Disons le clairement : une page « antifasciste » diffuse les déclarations d’un nationaliste russe, d’un nazi qui annonce sa volonté de conquérir tout le territoire de l’Ukraine au profit de la Russie et d’éliminer pendant 3 ou 4 siècles les aspirations nationales du peuple ukrainien. Ce type de déclarations creuse les divisions au sein de la population d’Ukraine et renforce les fascistes de Pravy Sektor en les aidant à se présenter comme la seule force capable de défendre les ukrainophones des autres fascistes. La gauche ne doit pas fomenter ces déclarations et encore moins lutter les armes à la main pour les concrétiser.

Les prétendus brigadistes internationaux se sont placés sous les ordres militaires d’un fan de la contre-révolution russe de 1918-1919 et qui a participé aux atrocités commises par la Russie contre le peuple tchétchène, ainsi que sous le contrôle politique d’un nazi.

Un exemple récent de la confusion régnante est celui du groupe italien « Banda Bassotti » qui a annoncé son intention de réaliser une tournée « antifasciste » dans la région et qui cherche des soutiens économiques pour la rendre possible. Cette tournée serait impossible sans l’approbation de la «  République populaire de Donetsk », c’est-à-dire du nazi Gubarev. Ce serait une folie que de dénoncer dans ces concerts les nazis du camp pro-russe et il n’y a aucun indice que telles soient les intentions de ses organisateurs. L’effet politique de ces concerts ne sera pas de combattre le fascisme mais bien de soutenir un camp dirigé par des fascistes face à un autre.

Contre tout fascisme, quel que soit son drapeau

Un mouvement antifasciste cohérent se doit de s’opposer au fascisme, quel que soit son drapeau. « Unitat Contra el Feixisme i el Racisme » (mouvement antifasciste catalan, NdT) a clairement indiqué qu’il ne s’oppose pas seulement au fascisme espagnoliste mais aussi aux groupuscules fascistes catalanistes. Même si les nazis ne constitueraient qu’un élément marginal dans le camp pro-russe, une position antifasciste cohérente par rapport à l’Ukraine implique de dénoncer le fascisme présent dans les deux camps. Et, comme on l’a vu, l’influence de l’extrême droit dans la « République populaire de Donetsk » n’est en rien marginale.

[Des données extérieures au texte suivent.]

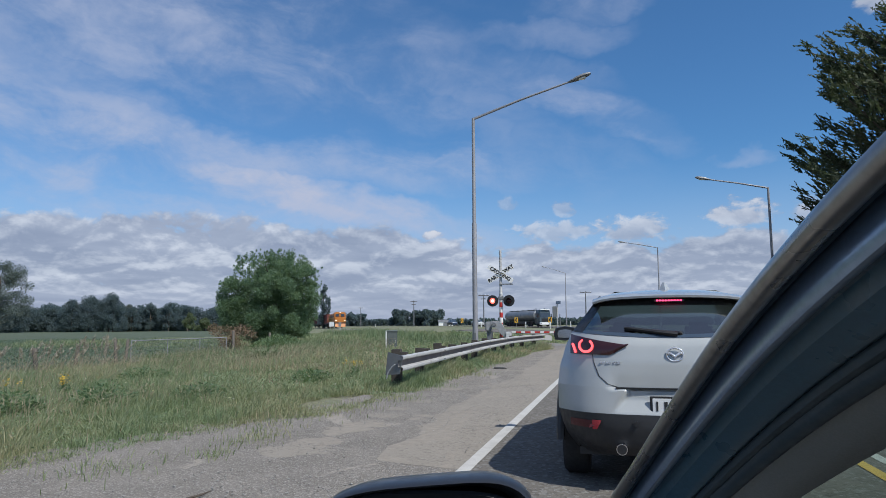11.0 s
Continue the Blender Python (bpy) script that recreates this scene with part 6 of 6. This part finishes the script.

Rien de tout ceci ne doit nous faire oublier le péril incarné par les groupes nazis de Pravy Sektor et les fascistes en cravate de Svoboda dans le camp de Kiev. Il y a encore des nazis occidentaux qui soutiennent celui-ci. Mais rien n’indique par contre que quiconque dans la gauche ou dans le mouvement antifasciste lui apporte un soutien. Par contre, avec les nazis du camp pro-russe, il y a de graves et dangereuses confusions au sein de la gauche occidentale.

Nous devons être capables de dénoncer tous les secteurs fascistes impliqués et ne pas prendre parti en faveur de nazis contre d’autres nazis.

David Karvala est membre de l’organisation anticapitaliste En Lucha dans l’Etat espagnol.